Private co-educational university in Japan

Kobe Gakuin University (神戸学院大学, Kōbe Gakuin Daigaku) is a private, co-educational university located on the western edge of the city of Kobe, in Hyōgo Prefecture in Japan. It was founded in 1966 and overlooks the city of Akashi, the Akashi Straits and the Akashi Kaikyo Bridge - the longest suspension bridge in the world. The university has three campuses in Kobe. These are located near Akashi, near Nagata and on Port Island.

==Brief Introduction==
Kobe Gakuin University was founded in 1966 with Shigeki Mori as its first president. Initially offering a single course of study in the Faculty of Nutrition for 100 students, the university now contains nine faculties and seven graduate schools, and has expanded to two campuses. The largest private university integrating the cultural, social and natural studies in Kobe City, Kobe Gakuin University currently has a student body of 10,000 students, and is proud to have graduated over 80,000 students from its university graduate school courses.

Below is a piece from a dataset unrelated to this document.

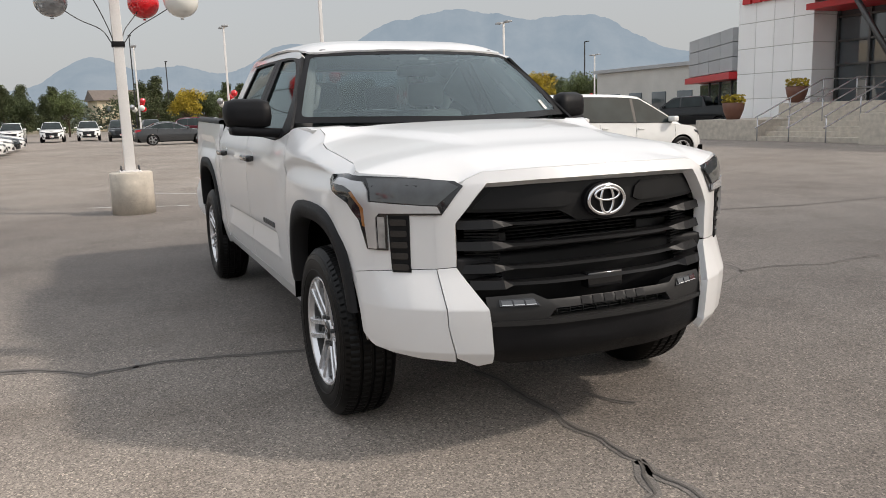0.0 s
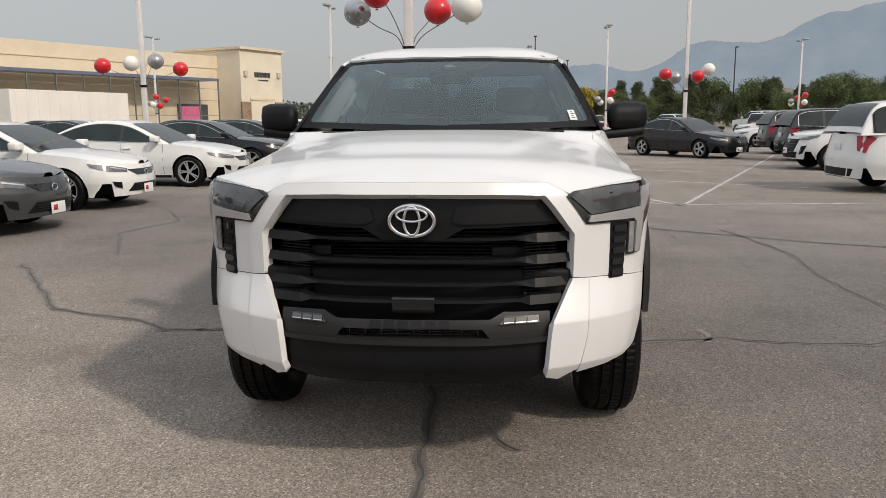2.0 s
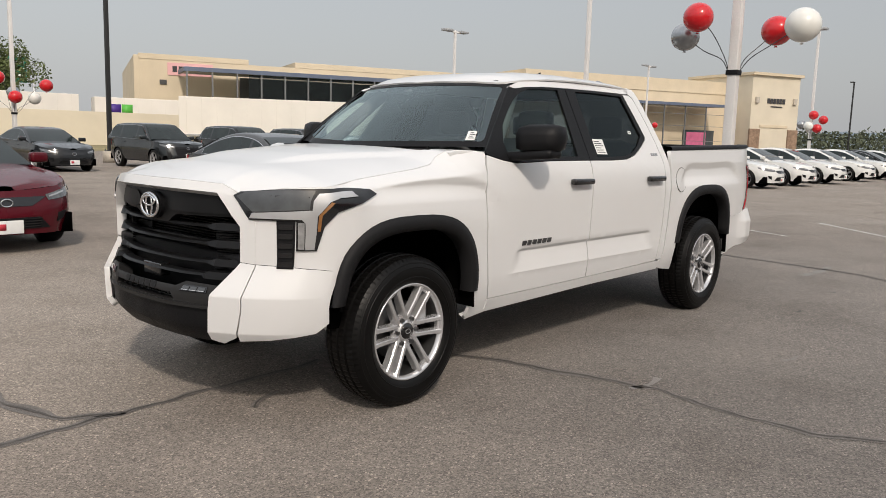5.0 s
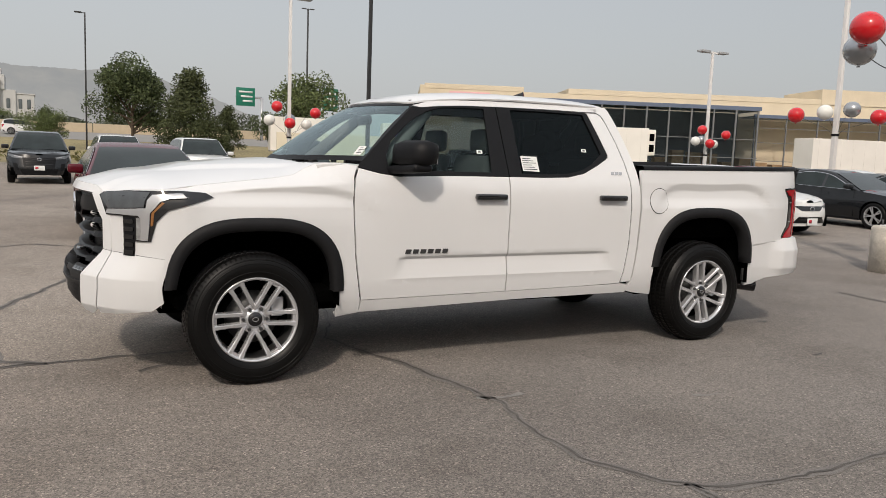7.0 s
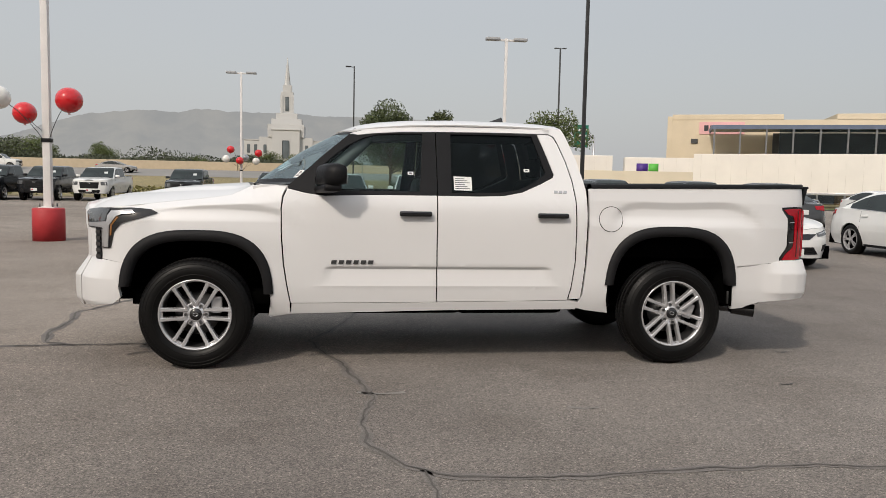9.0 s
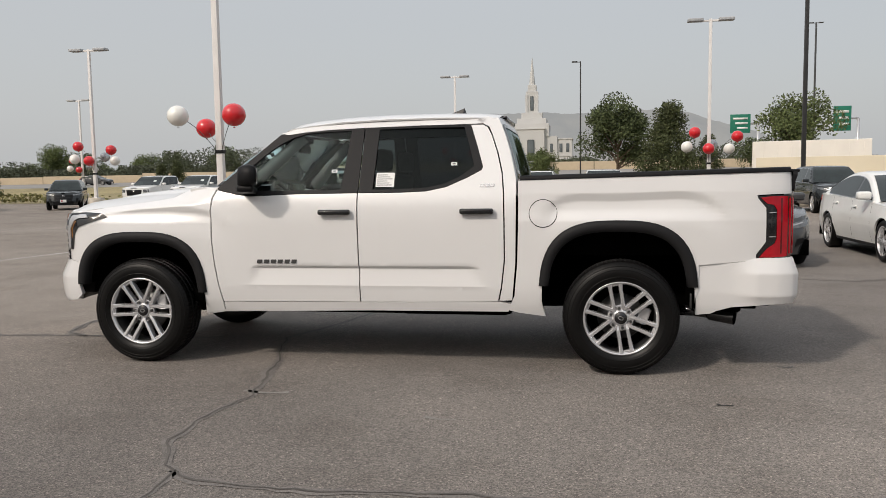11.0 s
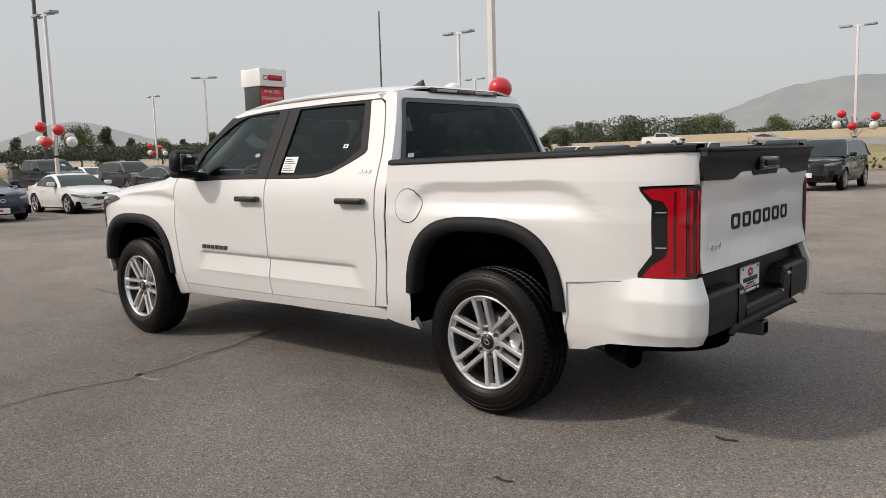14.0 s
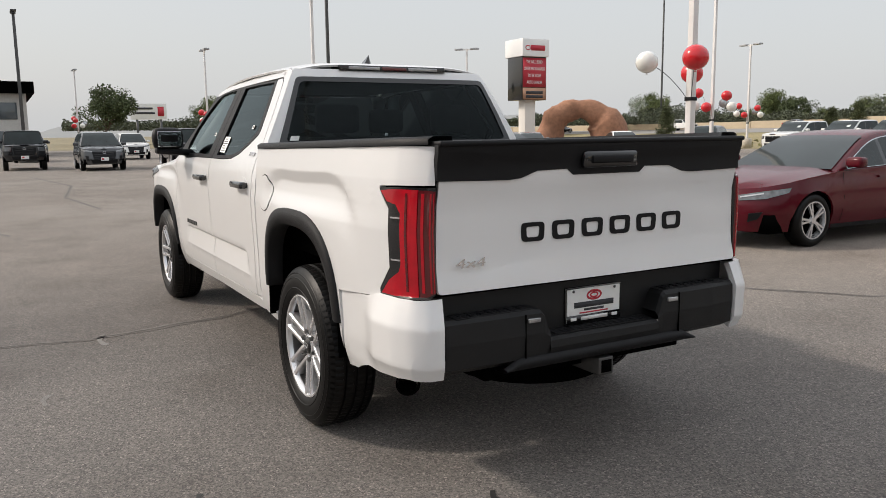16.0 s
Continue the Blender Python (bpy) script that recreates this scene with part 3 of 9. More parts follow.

==Educational and Research Activities==
In addition to working to improve specialized education and research capabilities at the faculty level, Kobe Gakuin University, together with the Institute for Promotion of Higher Education, established in 2014, will pursue the further improvement of general education at the university level as well as the administration of an inter-faculty education program.

==International Activities==
Ever since its founding in 1966, Kobe Gakuin University has been committed to promoting international exchange with the aim of developing human resources with an international perspective. To date, the university has established international partnership agreements with 29 institutions in eleven countries and has a solid track record in faculty interaction, student exchanges and sending students to study abroad, short-term overseas training and the sharing of scientific documentation, etc. Other international exchange programs include joint research with foreign researchers and symposia featuring prominent scientists and researchers as guests.

==Faculties==
- Faculty of Law
- Faculty of Economics
- Faculty of Humanities
- Faculty of Nutrition
- Faculty of Pharmaceutical Sciences
- Faculty of Rehabilitation
- Faculty of Business Administration
- Faculty of Contemporary Social Studies
- Faculty of Global Communication
- Graduate School of Law
- Graduate School of Economics
- Graduate School of Humanities and Sciences
- Graduate School of Nutrition
- Graduate School of Pharmaceutical Sciences
- Graduate School of Food and Medicinal Sciences

==Notable faculty==
- Utako Okamoto physician and discoverer of use of tranexamic acid.